BASIC HISTORY OF OSCAR SCHINDLER: DUDE (not a great man, just a man) WHO WANTED TO MAKE A CRAPTON OF MONEY OFF CHEAP LABOR IN WWII MOVES TO NAZI-OCCUPIED POLAND AND STARTS UP A FACTORY TO PROFIT OFF CHEAP LABOR. Then. as the war goes on, he eventually brings more Jews into his factory, and ends up building a better-conditions ghetto for them, and also ends up keeping them alive. He evacuated them, towards the end of the war, and many of the staff's families, and kept them safe. So he was a regular man who did a great thing.
Watch Schindler's List.
One of the first parts of the museum included a section on what Poland was like fo rthe Germans, including a lot of the atrocities the SS would pull, including stuff like transporting 7 (i think intelligensia?) Poles to be publicly executed, where the Soldiers made the jews not only actually hang the men, but also bury them. Apparently the Nazis would run around taking pictures to use in their Propaganda. Also it had a repro display of one of the cells that they'd house people in and torture them. Next to this display in a tiny alcove was "A box made from human skin" and when i went to peak in (which i wasn't originally even going to do, except that i kept thinking of the Necronomicon and got curious) it looked so much like normal brown leather it made me feel sick and i had to immediately work not to start breaking down into sobs; i just couldn't take any more pictures.
across from this were some of the photos taken of the 7 men from that first public execution. Hanged.
There were also some repros of panzer tanks and the guns attached and the guide we had was like "maybe the boys will know what i'm talking about" and i got insulted, but said nothing. There were also some amazing displays of life-size photos and explanations, and then when you looked below, there were jutted-out cabinet displays of the artifacts used by people.
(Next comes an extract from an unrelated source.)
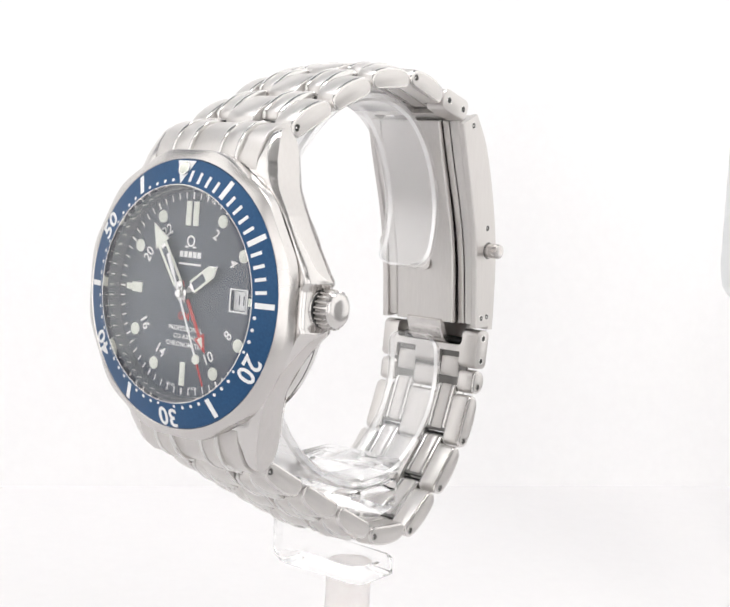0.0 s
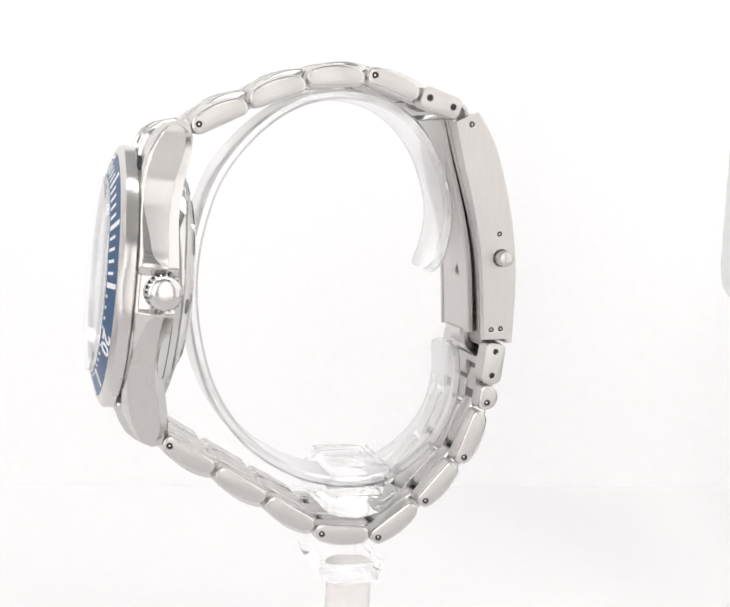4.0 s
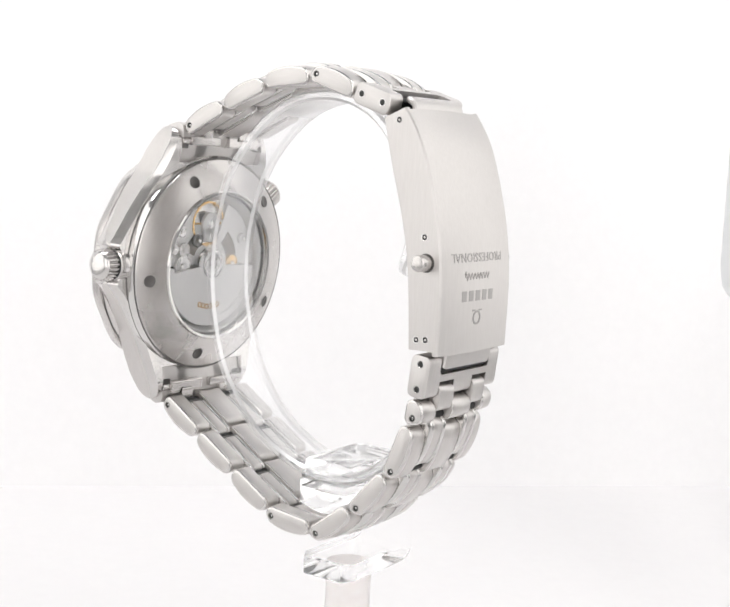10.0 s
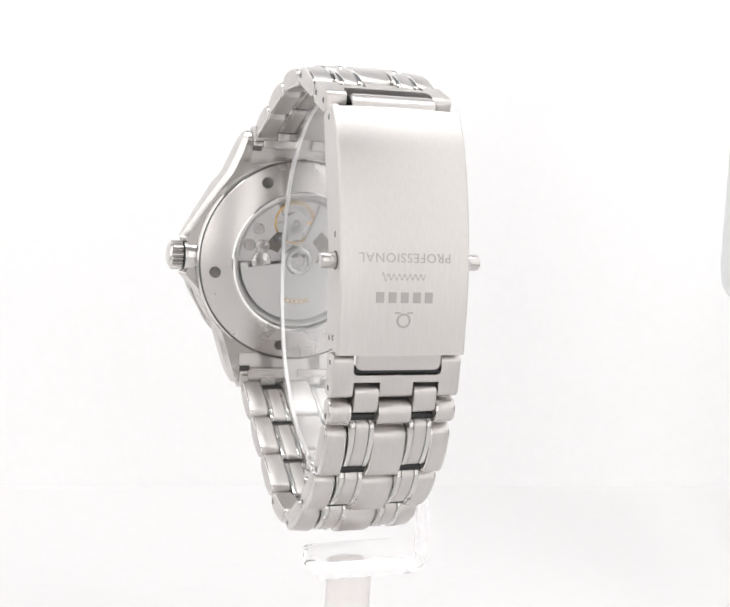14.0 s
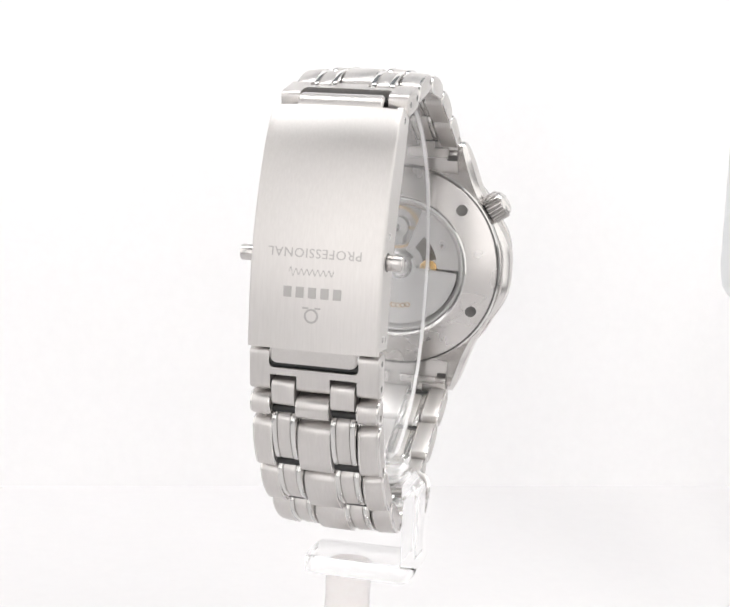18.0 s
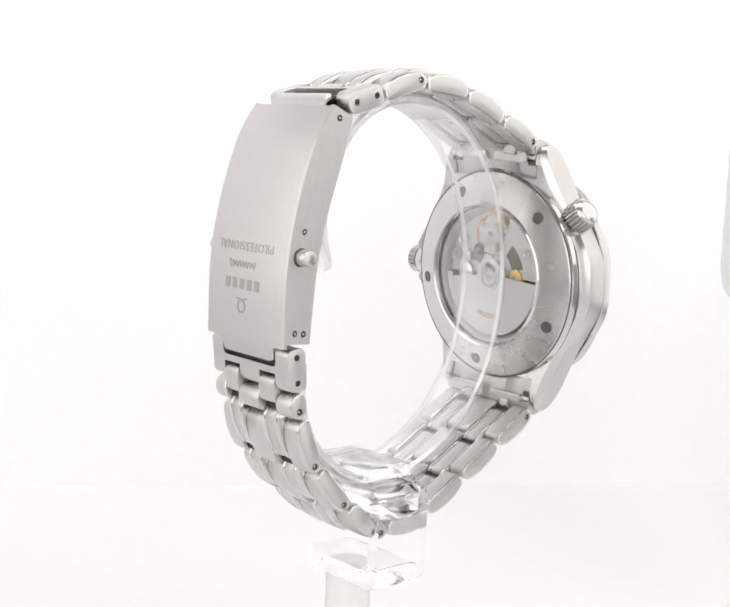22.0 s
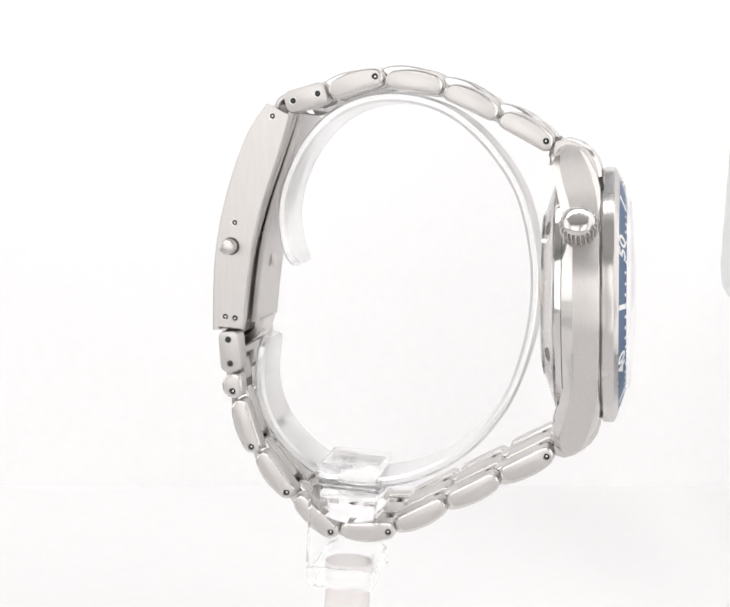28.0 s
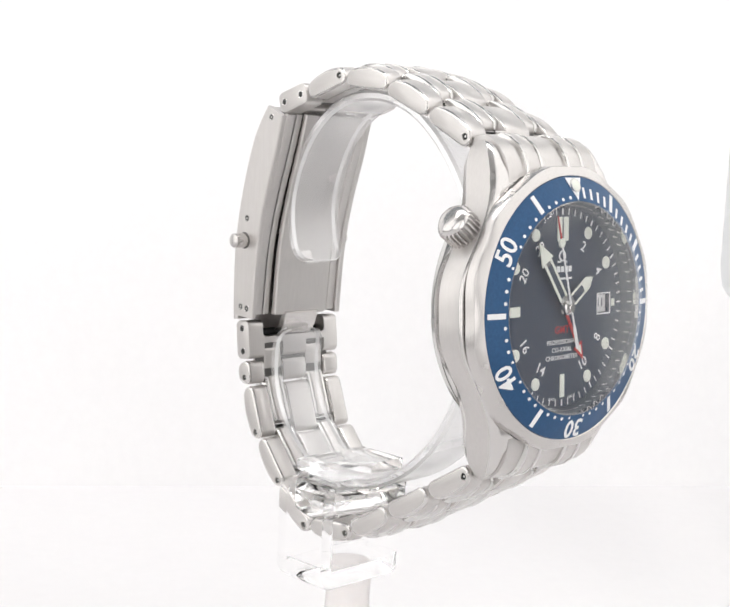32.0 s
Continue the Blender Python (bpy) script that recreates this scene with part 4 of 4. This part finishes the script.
RING = [(10.1, 4.8), (11.7, 8.1), (12.5, 13.4), (11.6, 18.7), (9.0, 24.4), (5.0, 28.9), (0.0, 31.5), (-5.8, 32.2), (-11.6, 31.1), (-16.8, 28.2), (-21.7, 23.4), (-25.5, 17.4),
        (-27.8, 9.2), (-28.4, 1.7), (-27.6, -5.7), (-25.4, -13.3), (-21.8, -19.4), (-17.8, -23.6), (-13.3, -26.6), (-8.0, -28.8), (-1.5, -29.6), (5.0, -28.3), (10.9, -23.9), (14.1, -19.0), (15.3, -13.5), (14.8, -7.1)]
RX0, RX1 = -5.2, 5.4
ring = part("holder_ring", band(spline(RING, 8), 0.8, RX0, RX1, 0.42, True, 2.6), [ACRYLIC_RING, ACRYLIC_EDGE, ACRYLIC_CUT], stand, "clear bent acrylic ring")


block = part("holder_block", slab(-9.4, 6.6, -6.1, 3.4, -31.5, -30.1, 0.3), ACRYLIC_SOLID, stand, "clear stepped block")
part("block_step", slab(-9.0, 6.5, -5.8, 3.9, -30.05, -28.6, 0.3), ACRYLIC_SOLID, block)
part("block_step", slab(-8.6, 6.3, -5.3, 4.5, -28.55, -26.6, 0.3), ACRYLIC_SOLID, block)
part("block_foot", prism([(-6.0, -31.55), (3.3, -31.55), (3.3, -34.2), (1.2, -34.9), (-1.3, -35.3), (-3.8, -34.9), (-6.0, -34.2)], -9.4, 6.6, 0.3), ACRYLIC_SOLID, block)


def arm_ring(y, cut, free):
    """Outline of the L-shaped arm at depth y; cut: how far it shrinks there, free: where the plate ends."""
    def arc(cx, cz, r, a0, a1):
        return [(cx + r * math.cos(radians(a)), cz + r * math.sin(radians(a))) for a in np.linspace(a0, a1, 5)]
    line = [(-9.45, -29.2 - cut)] + arc(-9.9, -31.3 - cut, 2.1, 90, 180) + arc(-9.5, -43.6 + cut, 2.5, 180, 270)
    line += [(free - 0.3, -46.1 + cut), (free, -45.8 + cut), (free, -43.2 - cut), (free - 0.3, -42.9 - cut)] + arc(-9.15, -42.3 - cut, 0.6, 270, 180) + [(-9.75, -32.0), (-9.45, -31.6 - cut)]
    return [(x, y, z) for x, z in line]


rings = [arm_ring(-5.9, 0.5, 4.4), arm_ring(-5.6, 0.15, 4.9), arm_ring(-4.4, 0.0, 6.7), arm_ring(3.1, 0.0, 6.7), arm_ring(4.3, 0.15, 4.9), arm_ring(4.6, 0.5, 4.4)]
part("holder_arm", loft(rings), ACRYLIC_SOLID, stand, "clear L-shaped arm and plate")
post = part("post", lathe([(0, 0), (3.75, 0), (3.8, 0.5), (3.7, 4.0), (3.95, 12.0), (4.1, 33.8), (0, 33.8)], 28), FROST, stand, "frosted acrylic post", Matrix.Translation((0, 0, FLOOR + 33.8)) @ pose(0, 0, 0, -90))
part("post_base", lathe([(0, 0), (14.6, 0), (15, 0.4), (15, 2.6), (14.6, 3.0), (0, 3.0)], 48), ACRYLIC, stand, "round foot", Matrix.Translation((0, 0, FLOOR + 3.05)) @ pose(0, 0, 0, -90))
for ob in stand.children_recursive:
    ob.visible_shadow = False


# ---- the turntable and the second hand turn ----
def motions():
    seconds = [float(t) for t in range(33)]
    for thing, sits in ((watch, SITS), (stand, Matrix())):
        walk(thing, [(t, pose(0, 0, 0, 0, 0, TURN_START + TURN_RATE * t) @ sits) for t in seconds])
    hub = metres(HUB)
    walk(second, [(t, hub @ pose(0, 0, 0, 0, 154 + 6 * t, 0)) for t in seconds])


motions()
Coins, medals, dolls, letters, clothes, stamps, and guns.
In this room, every single tile is a white square with a black swastika, and it's both alarming and uncomfortable, but then you realize people are WALKING on it, so maybe it's supposed to be symbolic of triumph and not letting such a legacy rise up again. The guide explained only that during nazi occupation, swastikas were like the flag; never to be on the ground or below someone's feet. and also that the tiles were made especially for this museum.
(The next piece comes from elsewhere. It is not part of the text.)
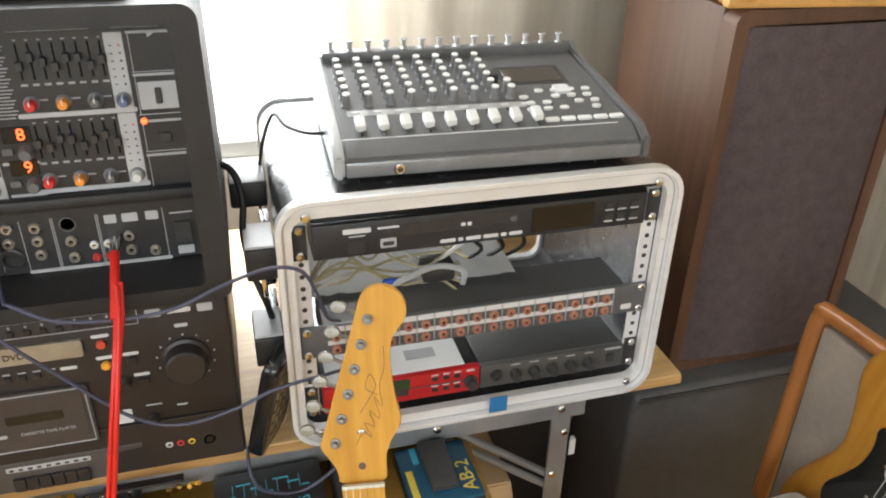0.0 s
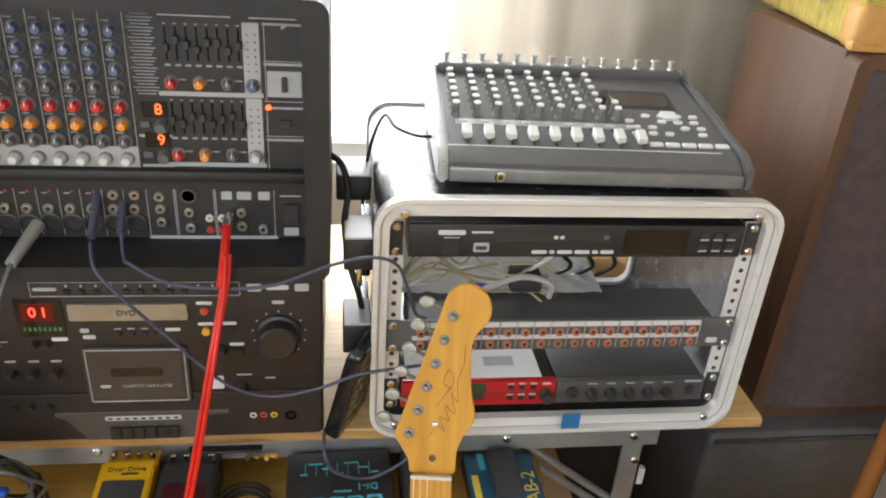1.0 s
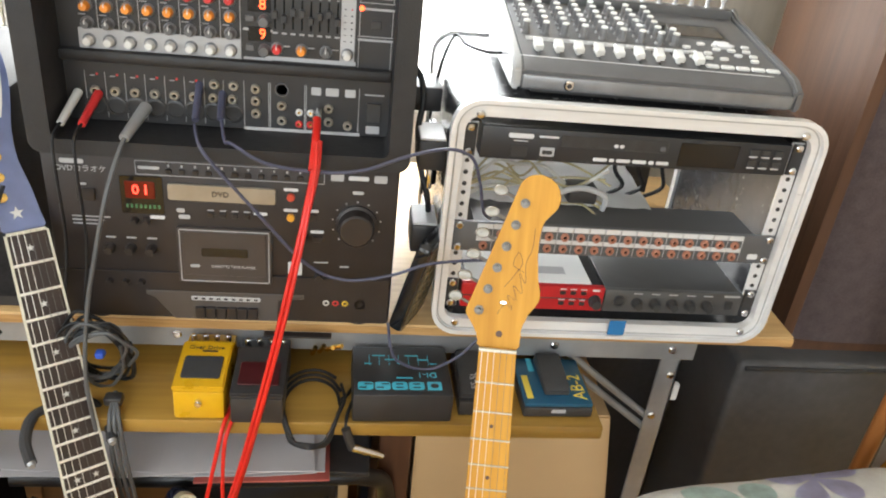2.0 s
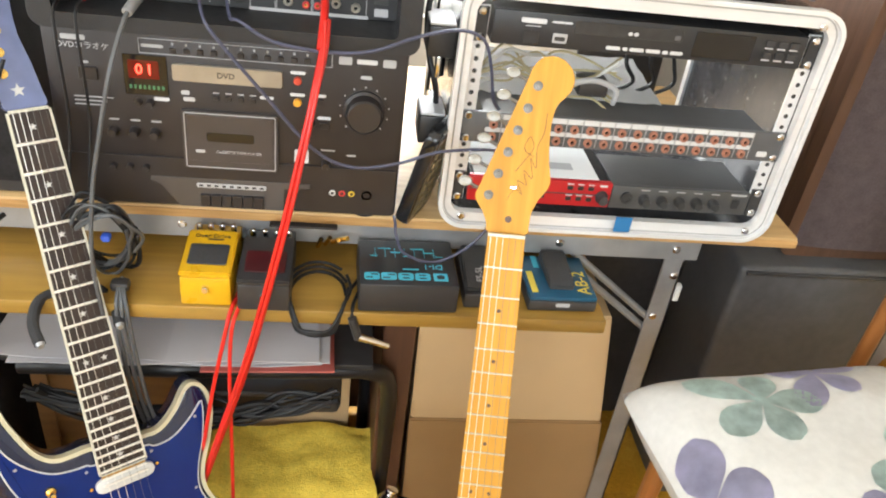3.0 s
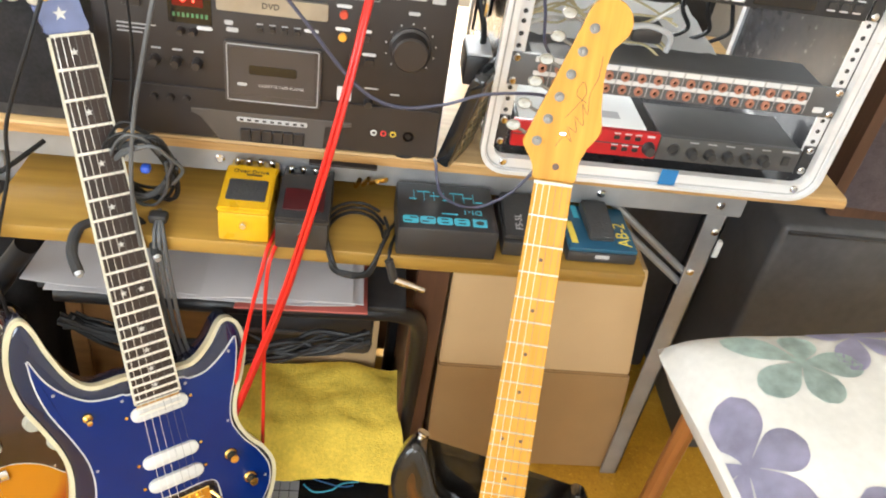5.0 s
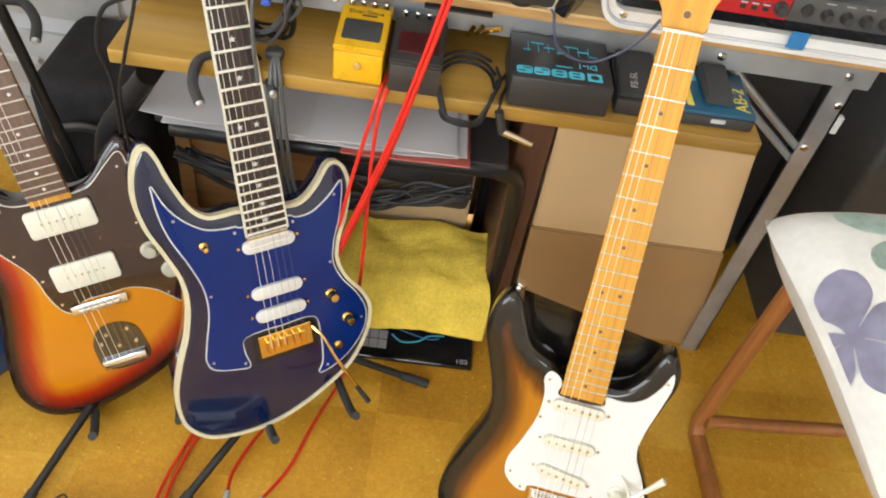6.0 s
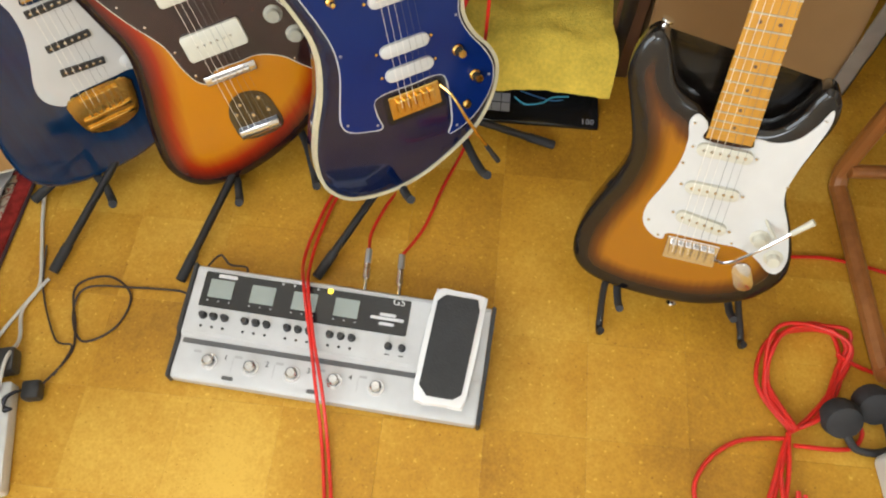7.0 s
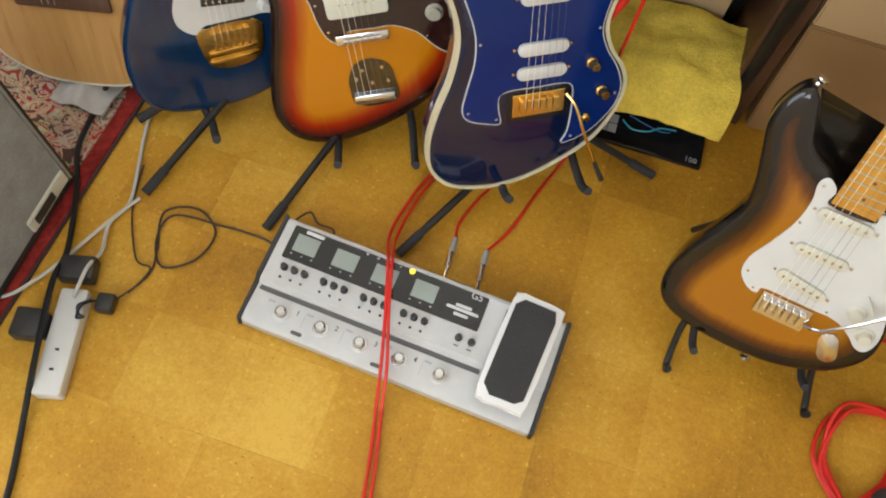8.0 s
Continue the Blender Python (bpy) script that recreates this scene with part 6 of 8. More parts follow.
for y, s in ((0.157, 0), (0.098, 0), (0.052, -6)):
    p = part("pickup", prism(rounded(0.066, 0.012, 0.002, 3), 0, 0.004, 0.0008, 1), BLACK, g, "black bladed pickup", at=Matrix.Translation((0, y, 0.0024)) @ Matrix.Rotation(radians(s), 4, 'Z'))
    for k in range(6):
        part("pole_piece", lathe([(0.0022, 0), (0, 0.0006)], 8), CHROME, p, at=(-0.026 + 0.0104 * k, 0, 0.004))
vintage_bridge(g, GOLD, w=0.082)
part("bridge_cover", smooth_plate([(-0.046, 0.008), (0.046, 0.008), (0.048, -0.03), (0.04, -0.06), (0.0, -0.072), (-0.04, -0.06), (-0.048, -0.03)], 0.0005, 0.0045, 0.0015, 3), GOLD, g, "gold plated bridge plate")
for yy in (-0.034, -0.05):
    part("bridge_bar", box(-0.04, yy - 0.003, 0.0045, 0.04, yy + 0.003, 0.0085, 0.0015), GOLD, g)
for k in range(6):
    part("saddle_screw", rod((-0.026 + 0.0104 * k, -0.03, 0.0065), (-0.026 + 0.0104 * k, -0.018, 0.0065), 0.0016, n=8), BRASS, g)
knobs(g, [(0.062, 0.03), (0.084, -0.008), (0.098, -0.04)], WHITE, 0.0105)

# -- natural acoustic guitar --
g = thing("acoustic_guitar", between((-1.385, -0.305, 0.190), (-1.475, -0.115, 0.790), 8), "natural spruce acoustic guitar standing by the wall", "guitar", "guitars on stands")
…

one part of the museum is very dark and is made of a stone floor and a broken brick ceiling. The ceiling is meant to symbolize the lack of hope of the jews of escape, and the walls are repro ghetto walls. I can't really describe the shape very well, except maybe to say that they were long rectangles with semicircles at the top.
Like so (this is the last section of the Krakow ghetto wall). but as a dark, narrow hallway, in a building. These are the shapes that Jewish gravestones take. This fence/wall went all the way around the ghetto, and they made the Jews build it. (of course). in the museum, this part is hot and suffocating and claustrophobic.
Only a small part of the building is actually Dedicated to Oscar Schindler, where they kept the original files, one of the desks, the floors, and some of the pots made. the floors are incredibly loud, especially if you get a lot of people in their at once, because the wood is old and it squeaks a LOT. in his office, there is a hollow column that you can walk through that is silver (like the metal of the factory) and painted with lists of the names of people saved by Schindler. About eye level (i'm 5'10") or a little higher, on the right, as you exit through the tube, you see five people with the last name "Katz" Or, anyway, i did. and it struck me that he saved an entire family. Each one of those names was a person. and those were a family.
After exiting those rooms, there are examples of propaganda on the walls. Gross caricatures of soviets gabbingbup women and jews bentnover money and transactions. We were moving too fast to get a good look at them, but back home we should fucking change the redskins and the chiefs to something else. Goddamn.
The museum is in chronological order, and also has multimedia displays, and is crowded, but our guide was loud enough to be heard, and (though we picked up 2 or 3 people as we went), we were half the size of the group from the underground tour. As you exit the museum, you stop in a white room with bits of text in 6 different languages. Polish, English, Russian, German, Hebrew, and I think the last one must have been Czech, or something. Of course, all I could read were the snippets of english, and there are also spinning pillars (the last spinning pillars we saw were in the German part, so it was really interesting symmetry there) with these snippets of story.
the room smells like crayons, because if you touch the walls, they're warm. They are coated in wax, so that you realize that these stories are living, and made up of humanity, and as you walk out towards the exit, there are portraits hung up of the jews saved by Oscar Schindler, and you learn that the way he survived for the rest of his days was through the money given him by those same saved Jews.
the speech of the gestapo in Jagiellonian when they closed it down.
death poster with a list of names of people to be executed.